Exercise goal
Transcribe everything in the data word for word. Pictures are left out.

————

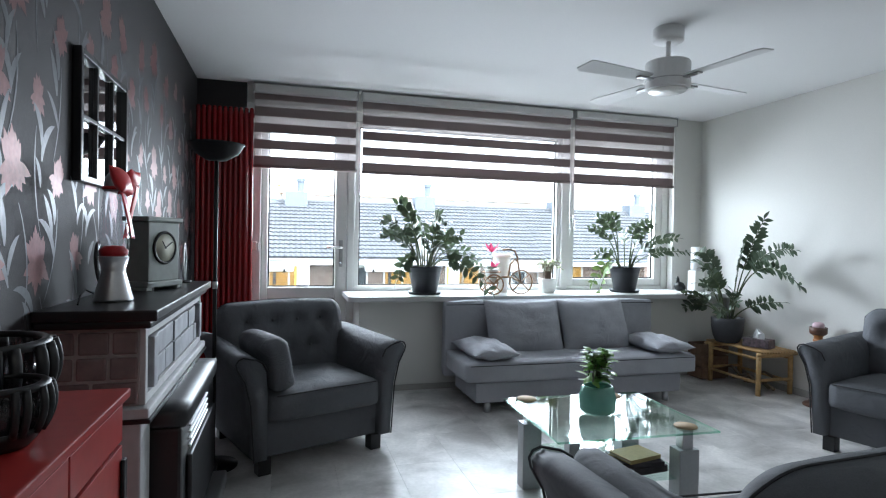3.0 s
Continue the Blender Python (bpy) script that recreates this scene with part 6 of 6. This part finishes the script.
leafy_tree(18.6, 16.2, 9.1, 2.4, "leaf_autumn", "yellow-green tree in the courtyard", 2, 2200, 0.26)
leafy_tree(20.2, 24.2, 7.2, 1.2, "leaf", "dark green bush in front of the houses", 3, 1600, 0.2)


def bare_tree(x, y, h, seed):
    rng = random.Random(seed)
    ob = thing("bare_tree", pose(x, y, GZ), "slender bare tree with fine twigs", "tree", "bare trees")
    part("trunk", tube([(0, 0, -0.05), (0.06, 0, h * 0.4), (0.0, 0.05, h)], 0.06, 7, taper=0.01), M["twig"], ob)
    twigs = bmesh.new()
    for k in range(46):
        z = h * rng.uniform(0.12, 0.92)
        pts = arching(rng.uniform(0, 360), rng.uniform(0.3, 1.0), h * rng.uniform(0.12, 0.26), (0, 0, z), 5)
        tube(pts, 0.014, 4, bm=twigs, taper=0.005)
    part("twigs", twigs, M["twig"], ob)
    return ob


bare_tree(7.4, 22.5, 7.4, 4)
bare_tree(8.4, 21.8, 6.8, 5)
bare_tree(6.6, 23.0, 5.8, 6)
bare_tree(25.5, 24.5, 7.6, 7)


# ---- floor planks ----
def plank_mesh(w, l):
    b = box(0.0004, 0.0004, -0.0039, w - 0.0004, l - 0.0004, 0.0, 0.0006, 1)
    me = bpy.data.meshes.new("plank")
    b.to_mesh(me)
    b.free()
    me.materials.append(M["floor"])
    return me


floor = bpy.data.objects["floor"]
PW, PL = 0.335, 0.92
cut = {}
for i in range(16):
    x = WX + i * PW
    w = min(PW, EX - x)
    first = SY - 3.76 if i < 4 else SY
    y = SY - 3.76 - (0.46 if i % 2 else 0.0)
    while y < NY:
        y0, y1 = max(y, first), min(y + PL, NY)
        if y1 - y0 > 0.02 and w > 0.02:
            key = (round(w, 3), round(y1 - y0, 3))
            if key not in cut:
                cut[key] = plank_mesh(*key)
            ob = new("plank", cut[key])
            ob.parent = floor
            ob.location = (x, y0, 0)
        y += PL


# ---- printed flowers and leaves of the wallpaper ----
def petal_shape(b, y, z, angle, length, width, lift):
    """A flat pointed petal or blade in the wall's plane."""
    c, s = math.cos(angle), math.sin(angle)
    ring = []
    for f, w in ((0, 0.12), (0.25, 0.8), (0.5, 1.0), (0.75, 0.72), (1.0, 0.0)):
        ring.append((f * length, w * width / 2))
    pts = ring + [(a, -w) for a, w in reversed(ring[:-1])]
    b.faces.new([b.verts.new((lift, y + c * a - s * w, z + s * a + c * w)) for a, w in pts])


def blade(b, y, z, angle, length, width, bend, lift):
    """A long curved leaf."""
    left, right = [], []
    n = 7
    for k in range(n + 1):
        f = k / n
        a = angle + bend * f
        y += math.cos(a) * length / n
        z += math.sin(a) * length / n
        w = width * math.sin(math.pi * min(1, 0.06 + 0.94 * f)) ** 0.8 / 2
        left.append((y - math.sin(a) * w, z + math.cos(a) * w))
        right.append((y + math.sin(a) * w, z - math.cos(a) * w))
    for k in range(n):
        b.faces.new([b.verts.new((lift, *p)) for p in (left[k], left[k + 1], right[k + 1], right[k])])


def printed(wall, y0, y1, z0, z1, turn=None):
    rng = random.Random(6)
    layer = iter(range(10 ** 6))
    lift = lambda: 0.0005 + 0.000006 * (next(layer) % 140)
    flowers, leaves = bmesh.new(), bmesh.new()
    DY, DZ = 0.27, 0.52
    col = 0
    y = y0 + 0.1
    while y < y1 - 0.06:
        z = z0 + 0.30 + (0.26 if col % 2 else 0.0) - 0.26
        while z < z1 - 0.14:
            yy, zz = y + rng.uniform(-0.03, 0.03), z + rng.uniform(-0.05, 0.05)
            if z0 + 0.1 < zz < z1 - 0.2:
                size = rng.choice((0.115, 0.135, 0.085, 0.10))
                lean = rng.uniform(-0.3, 0.3)
                # a closed upright head over a ragged skirt of drooping petals
                for k in range(9):
                    petal_shape(flowers, yy, zz, math.pi / 2 + lean + (k - 4) * 0.15 + rng.uniform(-0.05, 0.05), size * (1.0 - 0.05 * abs(k - 4) + rng.uniform(-0.12, 0.1)), size * 0.30, lift())
                for k in range(8):
                    petal_shape(flowers, yy, zz + size * 0.2, -math.pi / 2 + lean + (k - 3.5) * 0.36 + rng.uniform(-0.1, 0.1), size * rng.uniform(0.5, 0.85), size * 0.28, lift())
                # a long bowed stem with broad curling blades
                bow = rng.choice((-1, 1)) * rng.uniform(0.5, 1.0)
                long = rng.uniform(0.30, 0.42)
                blade(leaves, yy, zz - size * 0.3, -math.pi / 2 + lean - bow * 0.5, long, 0.009, bow, lift())
                for s, f in ((-1, 0.35), (1, 0.5), (-1, 0.7), (1, 0.8)):
                    if rng.random() < 0.85:
                        ly, lz = yy + bow * 0.05 * (1 - 2 * abs(f - 0.5)), zz - size * 0.3 - long * f
                        blade(leaves, ly, lz, math.pi / 2 + s * rng.uniform(-0.1, 0.4), rng.uniform(0.10, 0.19), rng.uniform(0.022, 0.034), -s * rng.uniform(0.6, 1.7) * rng.choice((1, 1, -0.6)), lift())
            z += DZ
        y += DY / 2 + rng.uniform(0.0, 0.03)
        col += 1
    for name, b, mat in (("printed_flower", flowers, "print_flower"), ("printed_leaf", leaves, "print_leaf")):
        if turn is not None:
            b.transform(turn)
        part(name, b, M[mat], wall)["kind"] = "stuff"


printed(wall_west, SY + 0.02, 8.43, 0.06, TOP - 0.02, Matrix.Translation((WX, 0, 0)))
printed(bpy.data.objects["wall_north_west"], 0.02, 0.43, 0.1, TOP - 0.02, Matrix.Translation((2.05, 8.44, 0)) @ Matrix.Rotation(radians(-90), 4, "Z") @ Matrix.Scale(-1, 4, (0, 1, 0)))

————

Output for this task
3.0 s
Continue the Blender Python (bpy) script that recreates this scene with part 6 of 6. This part finishes the script.
leafy_tree(18.6, 16.2, 9.1, 2.4, "leaf_autumn", "yellow-green tree in the courtyard", 2, 2200, 0.26)
leafy_tree(20.2, 24.2, 7.2, 1.2, "leaf", "dark green bush in front of the houses", 3, 1600, 0.2)


def bare_tree(x, y, h, seed):
    rng = random.Random(seed)
    ob = thing("bare_tree", pose(x, y, GZ), "slender bare tree with fine twigs", "tree", "bare trees")
    part("trunk", tube([(0, 0, -0.05), (0.06, 0, h * 0.4), (0.0, 0.05, h)], 0.06, 7, taper=0.01), M["twig"], ob)
    twigs = bmesh.new()
    for k in range(46):
        z = h * rng.uniform(0.12, 0.92)
        pts = arching(rng.uniform(0, 360), rng.uniform(0.3, 1.0), h * rng.uniform(0.12, 0.26), (0, 0, z), 5)
        tube(pts, 0.014, 4, bm=twigs, taper=0.005)
    part("twigs", twigs, M["twig"], ob)
    return ob


bare_tree(7.4, 22.5, 7.4, 4)
bare_tree(8.4, 21.8, 6.8, 5)
bare_tree(6.6, 23.0, 5.8, 6)
bare_tree(25.5, 24.5, 7.6, 7)


# ---- floor planks ----
def plank_mesh(w, l):
    b = box(0.0004, 0.0004, -0.0039, w - 0.0004, l - 0.0004, 0.0, 0.0006, 1)
    me = bpy.data.meshes.new("plank")
    b.to_mesh(me)
    b.free()
    me.materials.append(M["floor"])
    return me


floor = bpy.data.objects["floor"]
PW, PL = 0.335, 0.92
cut = {}
for i in range(16):
    x = WX + i * PW
    w = min(PW, EX - x)
    first = SY - 3.76 if i < 4 else SY
    y = SY - 3.76 - (0.46 if i % 2 else 0.0)
    while y < NY:
        y0, y1 = max(y, first), min(y + PL, NY)
        if y1 - y0 > 0.02 and w > 0.02:
            key = (round(w, 3), round(y1 - y0, 3))
            if key not in cut:
                cut[key] = plank_mesh(*key)
            ob = new("plank", cut[key])
            ob.parent = floor
            ob.location = (x, y0, 0)
        y += PL


# ---- printed flowers and leaves of the wallpaper ----
def petal_shape(b, y, z, angle, length, width, lift):
    """A flat pointed petal or blade in the wall's plane."""
    c, s = math.cos(angle), math.sin(angle)
    ring = []
    for f, w in ((0, 0.12), (0.25, 0.8), (0.5, 1.0), (0.75, 0.72), (1.0, 0.0)):
        ring.append((f * length, w * width / 2))
    pts = ring + [(a, -w) for a, w in reversed(ring[:-1])]
    b.faces.new([b.verts.new((lift, y + c * a - s * w, z + s * a + c * w)) for a, w in pts])


def blade(b, y, z, angle, length, width, bend, lift):
    """A long curved leaf."""
    left, right = [], []
    n = 7
    for k in range(n + 1):
        f = k / n
        a = angle + bend * f
        y += math.cos(a) * length / n
        z += math.sin(a) * length / n
        w = width * math.sin(math.pi * min(1, 0.06 + 0.94 * f)) ** 0.8 / 2
        left.append((y - math.sin(a) * w, z + math.cos(a) * w))
        right.append((y + math.sin(a) * w, z - math.cos(a) * w))
    for k in range(n):
        b.faces.new([b.verts.new((lift, *p)) for p in (left[k], left[k + 1], right[k + 1], right[k])])


def printed(wall, y0, y1, z0, z1, turn=None):
    rng = random.Random(6)
    layer = iter(range(10 ** 6))
    lift = lambda: 0.0005 + 0.000006 * (next(layer) % 140)
    flowers, leaves = bmesh.new(), bmesh.new()
    DY, DZ = 0.27, 0.52
    col = 0
    y = y0 + 0.1
    while y < y1 - 0.06:
        z = z0 + 0.30 + (0.26 if col % 2 else 0.0) - 0.26
        while z < z1 - 0.14:
            yy, zz = y + rng.uniform(-0.03, 0.03), z + rng.uniform(-0.05, 0.05)
            if z0 + 0.1 < zz < z1 - 0.2:
                size = rng.choice((0.115, 0.135, 0.085, 0.10))
                lean = rng.uniform(-0.3, 0.3)
                # a closed upright head over a ragged skirt of drooping petals
                for k in range(9):
                    petal_shape(flowers, yy, zz, math.pi / 2 + lean + (k - 4) * 0.15 + rng.uniform(-0.05, 0.05), size * (1.0 - 0.05 * abs(k - 4) + rng.uniform(-0.12, 0.1)), size * 0.30, lift())
                for k in range(8):
                    petal_shape(flowers, yy, zz + size * 0.2, -math.pi / 2 + lean + (k - 3.5) * 0.36 + rng.uniform(-0.1, 0.1), size * rng.uniform(0.5, 0.85), size * 0.28, lift())
                # a long bowed stem with broad curling blades
                bow = rng.choice((-1, 1)) * rng.uniform(0.5, 1.0)
                long = rng.uniform(0.30, 0.42)
                blade(leaves, yy, zz - size * 0.3, -math.pi / 2 + lean - bow * 0.5, long, 0.009, bow, lift())
                for s, f in ((-1, 0.35), (1, 0.5), (-1, 0.7), (1, 0.8)):
                    if rng.random() < 0.85:
                        ly, lz = yy + bow * 0.05 * (1 - 2 * abs(f - 0.5)), zz - size * 0.3 - long * f
                        blade(leaves, ly, lz, math.pi / 2 + s * rng.uniform(-0.1, 0.4), rng.uniform(0.10, 0.19), rng.uniform(0.022, 0.034), -s * rng.uniform(0.6, 1.7) * rng.choice((1, 1, -0.6)), lift())
            z += DZ
        y += DY / 2 + rng.uniform(0.0, 0.03)
        col += 1
    for name, b, mat in (("printed_flower", flowers, "print_flower"), ("printed_leaf", leaves, "print_leaf")):
        if turn is not None:
            b.transform(turn)
        part(name, b, M[mat], wall)["kind"] = "stuff"


printed(wall_west, SY + 0.02, 8.43, 0.06, TOP - 0.02, Matrix.Translation((WX, 0, 0)))
printed(bpy.data.objects["wall_north_west"], 0.02, 0.43, 0.1, TOP - 0.02, Matrix.Translation((2.05, 8.44, 0)) @ Matrix.Rotation(radians(-90), 4, "Z") @ Matrix.Scale(-1, 4, (0, 1, 0)))